11th Vice-President of the Gambia
- In office 4 May 2022 – 18 January 2023
- President: Adama Barrow
- Preceded by: Isatou Touray
- Succeeded by: Muhammad B. S. Jallow

Minister of Education
- In office 22 February 2017 – 4 May 2022
- President: Adama Barrow

Personal details
- Born: Badara Alieu Joof 1957 or 1958
- Died: 18 January 2023 (aged 65) India
- Party: Independent
- Alma mater: University of Bristol University of London University of Bath

= Badara Joof =

Gambian politician (died 2023)

Badara Alieu Joof (1957/1958 – 18 January 2023) was a Gambian politician and civil servant who served as Vice President of The Gambia from 2022 until his death in 2023. He previously served as Minister of Higher Education, Research, Science and Technology from 2017 to 2022.

== Early life and education ==
Joof was a student at Armitage High School and trained as a teacher himself at Yundum Teachers' College.
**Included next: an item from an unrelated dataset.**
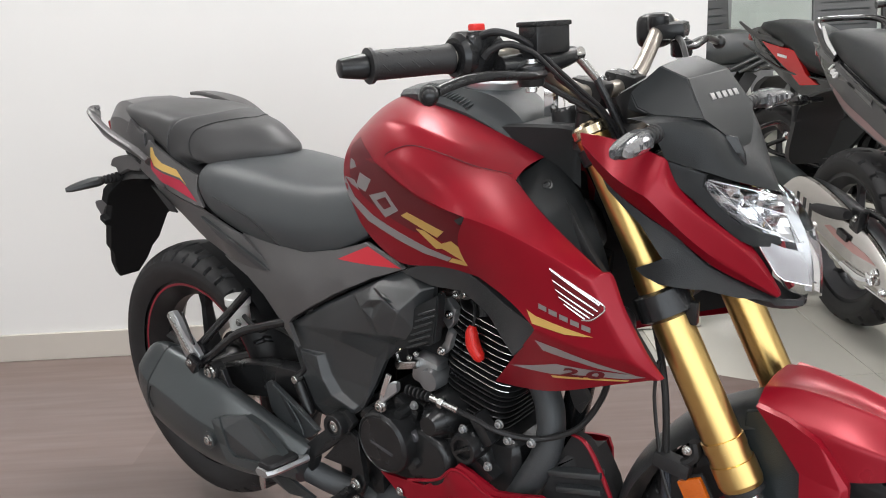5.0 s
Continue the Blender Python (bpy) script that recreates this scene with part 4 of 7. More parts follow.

He held a bachelor of education degree from the University of Bristol, a master's degree in English literature from the University of London, and a master's degree in development economics from the University of Bath.

== Professional career ==
Joof began his career as a qualified teacher, teaching English at The Gambia College. He was then head of the department of languages and literature at Nusrat High School. He was the permanent secretary at the Ministry of Education for many years. In March 2002, it was reported that he had been transferred to the permanent secretary at the Ministry of Local Government and Lands.

Joof worked as the World Bank Liaison Officer to the Gambia. In this role, he assisted higher education minister Mariama Sarr-Ceesay in introducing a new education policy to the Gambia. He also urged the Gambian tourism sector to "move from routine tourism and be more proactive." He had led a World Bank project, Support to NGO Network Tango, which had a budget of $220,000 and lasted from 2010 to 2013, the stated purpose of which was "to enhance the efficiency and accountability of non-Governmental Organizations (NGO's) in delivering basic services to the poor in the member country." In 2013, Joof visited various project sites in the Gambia along with Ministry of Agriculture officials to gain a better understanding of various challenges they faced.
In 2014, Joof was appointed an Education Specialist in Dakar, Senegal to the World Bank. The University of the Gambia library at the Faraba Banta Campus was named after him by president Adama Barrow.The development was made during the inauguration of Lot 1 of the University of The Gambia development project at the Faraba Banta Campus.

==Political career==
In 2017, President Adama Barrow appointed Joof as his Minister of Higher Education, Research, Science and Technology, before promoting him to the Vice Presidency in 2022.